- **WHAT YOU NEED TO DO**: Without including any images, repeat the data exactly.

--- BEGIN DATA ---

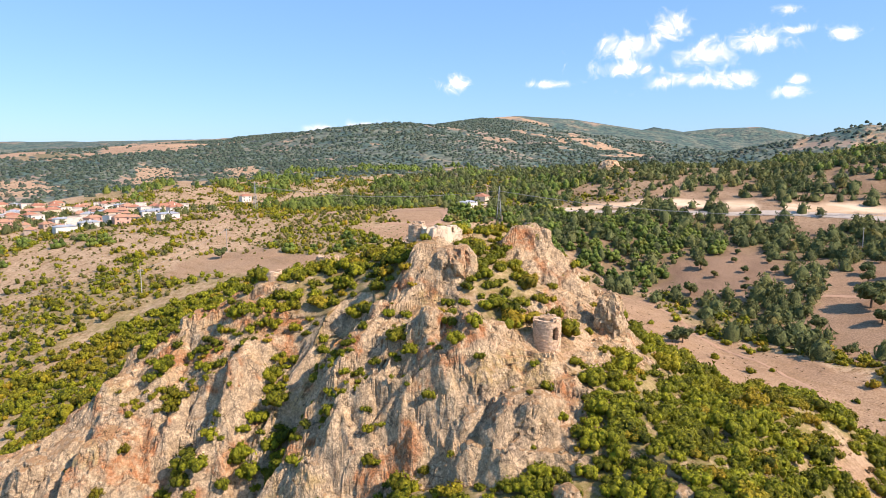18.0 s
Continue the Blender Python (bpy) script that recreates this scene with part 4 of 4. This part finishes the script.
# ---- rocks of the castle hill ----
crag("rock_pinnacle", (2.2, 185.6, 55.5), (3.2, 2.6, 10.2), 20, 1, "upright limestone pinnacle with rust-red faces", rough=0.34, block_size=1.7, detail=5, lean=(0.3, 0.2), boxy=0.45, narrow=0.26)
crag("rock_crag", (-18.0, 210.8, 61.0), (6.2, 6.0, 13.8), 60, 2, "massive rounded crag below the keep, rust-stained", rough=0.22, block_size=4.2, detail=5, lean=(0.4, 0.8), boxy=0.55, narrow=0.24)
crag("rock_crag", (7.4, 212.4, 62.0), (5.4, 5.6, 15.6), 15, 3, "tall flat-topped limestone crag with orange streaks", rough=0.22, block_size=3.8, detail=5, boxy=0.5, narrow=0.34)
crag("rock_crag", (2.0, 203.0, 59.0), (3.2, 2.8, 9.0), 50, 4, "pale limestone buttress under the tall crag", rough=0.25, block_size=2.6)
crag("rock_crag", (-12.5, 203.5, 59.5), (2.2, 1.5, 8.0), 75, 5, "narrow limestone rib among bushes", rough=0.3, block_size=2.0)
crag("rock_fin", (-34.0, 199.4, 58.0), (2.8, 1.5, 7.4), 8, 6, "jagged limestone fin on the cliff edge", rough=0.30, block_size=2.2, lean=(0.5, 0))
crag("rock_fin", (-30.3, 192.5, 58.2), (2.8, 1.5, 7.2), -4, 7, "jagged limestone fin on the cliff edge", rough=0.30, block_size=2.2, lean=(0.5, 0.2))
crag("rock_fin", (-25.0, 190.6, 57.4), (2.4, 1.3, 5.4), 10, 8, "low jagged limestone fin behind the cliff edge", rough=0.3, block_size=2.0)
crag("leaning_slab", (-36.0, 214.2, 57.6), (3.0, 1.6, 6.8), 4, 9, "grey limestone slab standing on the terrace", rough=0.24, block_size=2.6, lean=(0.8, 0.2))
crag("overhanging_rock", (-30.5, 176.8, 47.5), (4.2, 2.4, 6.6), 20, 10, "overhanging limestone ledge with a shadowed hollow", rough=0.26, block_size=2.8, lean=(-1.0, -1.6))
crag("boulder", (30.3, 184.5, 43.0), (2.2, 1.6, 2.6), 40, 11, "pale boulder among dense scrub", rough=0.3, block_size=1.4, detail=3)
crag("boulder", (-24.0, 152.0, 43.2), (2.6, 1.8, 2.0), 10, 12, "pale boulder among dense scrub", rough=0.3, block_size=1.4, detail=3)
crag("boulder", (-37.0, 163.0, 42.0), (2.4, 2.0, 3.0), 60, 13, "pale boulder among dense scrub", rough=0.3, block_size=1.4, detail=3)
crag("rock_crag", (-84.0, 240.0, 29.5), (4.8, 3.0, 9.8), 40, 14, "yellow-stained pale limestone crag over the lake", mat=M_ROCK_OCHRE, rough=0.26, block_size=3.0, detail=5, lean=(1.5, 1.5))
crag("rock_crag", (-94.5, 248.5, 26.0), (5.2, 3.4, 9.6), 10, 15, "pale limestone crag over the lake", rough=0.28, block_size=3.0, detail=5, lean=(1.0, 0))
crag("rock_crag", (-108.0, 252.0, 13.0), (6.2, 3.4, 11.0), -8, 16, "red-streaked limestone crag over the lake", mat=M_ROCK_RUST, rough=0.28, block_size=3.0, detail=4, lean=(1.5, 0))
crag("rock_crag", (-58.2, 232.0, 41.5), (4.2, 1.8, 10.4), 40, 17, "orange-red rock wall beside a gully", mat=M_ROCK_RUST, rough=0.24, block_size=2.6, detail=4, lean=(1.0, 1.0))
crag("rock_crag", (-50.5, 245.5, 55.5), (4.4, 2.4, 6.2), 60, 18, "ridge rock with an orange top", mat=M_ROCK_RUST, rough=0.3, block_size=2.4, detail=4)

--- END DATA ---

- **CORRECT OUTPUT**:
18.0 s
Continue the Blender Python (bpy) script that recreates this scene with part 4 of 4. This part finishes the script.
# ---- rocks of the castle hill ----
crag("rock_pinnacle", (2.2, 185.6, 55.5), (3.2, 2.6, 10.2), 20, 1, "upright limestone pinnacle with rust-red faces", rough=0.34, block_size=1.7, detail=5, lean=(0.3, 0.2), boxy=0.45, narrow=0.26)
crag("rock_crag", (-18.0, 210.8, 61.0), (6.2, 6.0, 13.8), 60, 2, "massive rounded crag below the keep, rust-stained", rough=0.22, block_size=4.2, detail=5, lean=(0.4, 0.8), boxy=0.55, narrow=0.24)
crag("rock_crag", (7.4, 212.4, 62.0), (5.4, 5.6, 15.6), 15, 3, "tall flat-topped limestone crag with orange streaks", rough=0.22, block_size=3.8, detail=5, boxy=0.5, narrow=0.34)
crag("rock_crag", (2.0, 203.0, 59.0), (3.2, 2.8, 9.0), 50, 4, "pale limestone buttress under the tall crag", rough=0.25, block_size=2.6)
crag("rock_crag", (-12.5, 203.5, 59.5), (2.2, 1.5, 8.0), 75, 5, "narrow limestone rib among bushes", rough=0.3, block_size=2.0)
crag("rock_fin", (-34.0, 199.4, 58.0), (2.8, 1.5, 7.4), 8, 6, "jagged limestone fin on the cliff edge", rough=0.30, block_size=2.2, lean=(0.5, 0))
crag("rock_fin", (-30.3, 192.5, 58.2), (2.8, 1.5, 7.2), -4, 7, "jagged limestone fin on the cliff edge", rough=0.30, block_size=2.2, lean=(0.5, 0.2))
crag("rock_fin", (-25.0, 190.6, 57.4), (2.4, 1.3, 5.4), 10, 8, "low jagged limestone fin behind the cliff edge", rough=0.3, block_size=2.0)
crag("leaning_slab", (-36.0, 214.2, 57.6), (3.0, 1.6, 6.8), 4, 9, "grey limestone slab standing on the terrace", rough=0.24, block_size=2.6, lean=(0.8, 0.2))
crag("overhanging_rock", (-30.5, 176.8, 47.5), (4.2, 2.4, 6.6), 20, 10, "overhanging limestone ledge with a shadowed hollow", rough=0.26, block_size=2.8, lean=(-1.0, -1.6))
crag("boulder", (30.3, 184.5, 43.0), (2.2, 1.6, 2.6), 40, 11, "pale boulder among dense scrub", rough=0.3, block_size=1.4, detail=3)
crag("boulder", (-24.0, 152.0, 43.2), (2.6, 1.8, 2.0), 10, 12, "pale boulder among dense scrub", rough=0.3, block_size=1.4, detail=3)
crag("boulder", (-37.0, 163.0, 42.0), (2.4, 2.0, 3.0), 60, 13, "pale boulder among dense scrub", rough=0.3, block_size=1.4, detail=3)
crag("rock_crag", (-84.0, 240.0, 29.5), (4.8, 3.0, 9.8), 40, 14, "yellow-stained pale limestone crag over the lake", mat=M_ROCK_OCHRE, rough=0.26, block_size=3.0, detail=5, lean=(1.5, 1.5))
crag("rock_crag", (-94.5, 248.5, 26.0), (5.2, 3.4, 9.6), 10, 15, "pale limestone crag over the lake", rough=0.28, block_size=3.0, detail=5, lean=(1.0, 0))
crag("rock_crag", (-108.0, 252.0, 13.0), (6.2, 3.4, 11.0), -8, 16, "red-streaked limestone crag over the lake", mat=M_ROCK_RUST, rough=0.28, block_size=3.0, detail=4, lean=(1.5, 0))
crag("rock_crag", (-58.2, 232.0, 41.5), (4.2, 1.8, 10.4), 40, 17, "orange-red rock wall beside a gully", mat=M_ROCK_RUST, rough=0.24, block_size=2.6, detail=4, lean=(1.0, 1.0))
crag("rock_crag", (-50.5, 245.5, 55.5), (4.4, 2.4, 6.2), 60, 18, "ridge rock with an orange top", mat=M_ROCK_RUST, rough=0.3, block_size=2.4, detail=4)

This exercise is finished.